Kömür temizlenebilir: Kömür santrallerinde emisyon düşürücü filtre mümkün. Ancak şu anda bu teknoloji kömürden üretilecek elektriğin maliyetini 7 kat arttırıyor. Teknolojinin geliştirilmesi lazım.

Nükleer enerji: Enerji sorununu yapısal olarak çözecek tek kaynak nükleer enerji. 42 yıldır kullanılıyor. Sadece iki kaza oldu, Çernobil ve Fukuşima. Bir kaza da ABD’de oldu ama kimse ölmedi. Türkiye’de yapılacak santrallerin teknolojisi daha ileri ve tüm kaynakların ortak görüşü olarak güvenli. Seçilen yer doğru. En kuşkucu jeologlar bile buralara evet dedi. Benim asıl endişem projenin zamanında bitmemesi.

Fransa şuan elektriğin 4’te 3’ünü nükleer santrallerden sağlıyor. Paris’in çevresinde nükleer santraller var. Almanya ‘kapatıyoruz’ diyor ama açığı kömür ve doğalgazla giderirken hem karbon emisyonu hem de faturası artıyor. Sürdürülebilir değil. Güney Kore de bizim gibiydi, petrolün yüzde 95’ini ithal ediyor. Ama Nükleerle gelişti.

Kaya gazı: Kayagazı şimdilik sadece ABD için iyi haber. Çünkü en çok orada var ve çıkarması kolay. Diğer ülkelerde zor bölgelerde ve pahalıya geliyor. ABD’de gazın fiyatı 3.5 dolar, Avrupa’da 14 dolar. O yüzden ABD 5 yılda gaz üretiminde Rusya’yı, petrolde Suudi Arabistan’ı geçecek. Ekonomisi güçlenecek.

Reklamlar yeşil, yatırımlar siyah: İklim değişikliğine neden olan emisyonun 3’te ikisi enerji sektöründen geliyor. Şirketler çok güzel ‘yeşil enerji’ reklamı yapıyorlar. Güzel resimler, masum çocuklar... Ama yatırımlar ‘siyah enerji’ye gidiyor.
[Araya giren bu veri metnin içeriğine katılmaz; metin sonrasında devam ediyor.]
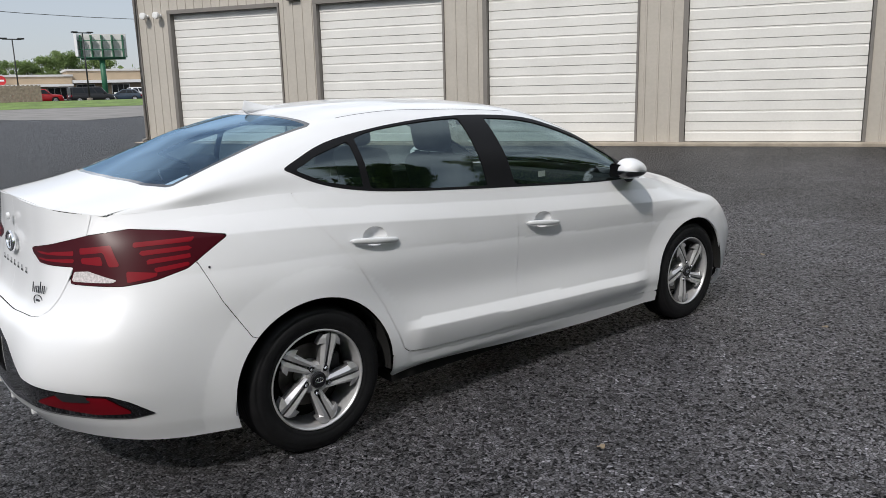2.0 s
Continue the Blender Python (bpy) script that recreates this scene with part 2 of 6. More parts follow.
    high = nt.nodes.new("ShaderNodeMath")
    high.operation = "MULTIPLY_ADD"
    high.inputs[1].default_value = .35
    nt.links.new(ramp(grit.outputs["Distance"], 0, .8, 1, 0), high.inputs[0])
    nt.links.new(mul(proud, ramp(grey.outputs[2], 0, 1, .6, 1.3)), high.inputs[2])
    bump = nt.nodes.new("ShaderNodeBump")
    bump.inputs["Strength"].default_value, bump.inputs["Distance"].default_value = 1.0, .012
    nt.links.new(high.outputs[0], bump.inputs["Height"])
    # each chipping lies at a tilt of its own, and only its face shines
    tilt = nt.nodes.new("ShaderNodeVectorMath")
    tilt.operation = "SUBTRACT"
    tilt.inputs[1].default_value = (.5, .5, .5)
    nt.links.new(stones.outputs["Color"], tilt.inputs[0])
    lean = nt.nodes.new("ShaderNodeVectorMath")
    lean.operation = "MULTIPLY_ADD"
    lean.inputs[1].default_value = (1.0, 1.0, .2)
    nt.links.new(tilt.outputs[0], lean.inputs[0])
    nt.links.new(bump.outputs["Normal"], lean.inputs[2])
    unit = nt.nodes.new("ShaderNodeVectorMath")
    unit.operation = "NORMALIZE"
    nt.links.new(lean.outputs[0], unit.inputs[0])
    nt.links.new(unit.outputs[0], b.inputs["Normal"])
    nt.links.new(ramp(proud, 0, 1, .05, .55), b.inputs["Specular IOR Level"])
    b.inputs["Roughness"].default_value = .42
    return m


def leaf_material(name, dark, light):
    m = material(name, dark, .6, spec=.3)
    nt = m.node_tree
    b = nt.nodes["Principled BSDF"]
    geo = nt.nodes.new("ShaderNodeNewGeometry")
    mix = nt.nodes.new("ShaderNodeMix")
    mix.data_type = "RGBA"
    mix.inputs["A"].default_value, mix.inputs["B"].default_value = (*dark, 1), (*light, 1)
    nt.links.new(geo.outputs["Random Per Island"], mix.inputs["Factor"])
    nt.links.new(mix.outputs["Result"], b.inputs["Base Color"])
    trans = nt.nodes.new("ShaderNodeBsdfTranslucent")
    nt.links.new(mix.outputs["Result"], trans.inputs["Color"])
    both = nt.nodes.new("ShaderNodeMixShader")
    both.inputs[0].default_value = .5
    nt.links.new(b.outputs[0], both.inputs[1])
    nt.links.new(trans.outputs[0], both.inputs[2])
    nt.links.new(both.outputs[0], nt.nodes["Material Output"].inputs["Surface"])
    return m


CRACK = material("crack_tar", (.010, .010, .011), .9, vary=.3, scale=30)
PAINT = material("white_paint", (.79, .798, .815), .42, coat=.7, spec=.35, vary=.012, scale=3, bump_scale=900, fine=.2)
TRIM_BLACK = material("black_window_trim", (.007, .007, .008), .5, spec=.15)
BLACK = material("black_plastic", (.010, .010, .011), .5, vary=.2, scale=30, bump=.05, bump_scale=400)
GLOSS_BLACK = material("gloss_black", (.006, .006, .007), .06, coat=1)
SATIN = material("charcoal_satin", (.030, .031, .033), .38, .2)
# lamp reflector; the orange bulb's reflection is put into its warm colour
BULB_TINT = material("bulb_tinted_reflector", (.72, .45, .21), .22, .75, vary=.2, scale=90)
DARK = material("underbody_dark", (.006, .006, .006), .9, vary=.3, scale=9)
RUBBER = material("tyre_rubber", (.009, .009, .010), .55, spec=.3, vary=.3, scale=20, bump=.12, bump_scale=180)
CHROME = material("chrome", (.78, .79, .80), .10, 1)
SILVER = material("machined_alloy", (.80, .80, .79), .30, .55, vary=.06, scale=40)
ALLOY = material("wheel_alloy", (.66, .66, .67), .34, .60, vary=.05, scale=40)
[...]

DÜNYA ENERJİ KONFERANSI'NIN BAŞKANI TÜRK BAKAN

Dünya enerji ekonomisine ve politikalarına yön veren 30 ülkenin enerji bakanı ve 30 enerji şirketinin CEO’su bu yıl geleneksel zirvelerini Kasım ayında Paris’te yapacak. Zirvenin başkanı seçimle belirleniyor ve bu yıl ‘zorlu bir oylama’ sonucu Enerji Bakanı Taner Yıldız başkanlığa seçildi. Ayrıca bu yıla özel ‘sonuç bildirgesi’ yerine ‘başkanlık bildirgesi’ hazırlanacak. IEA Başekonomisti Fatih Erol, “Bu, 2014’ün enerji manifestosunu Türk Bakan yazacak demek. Bu manifesto, aynı günlerde Varşova’da düzenlenecek enerji bakanları toplantısına da mesaj olacak” dedi.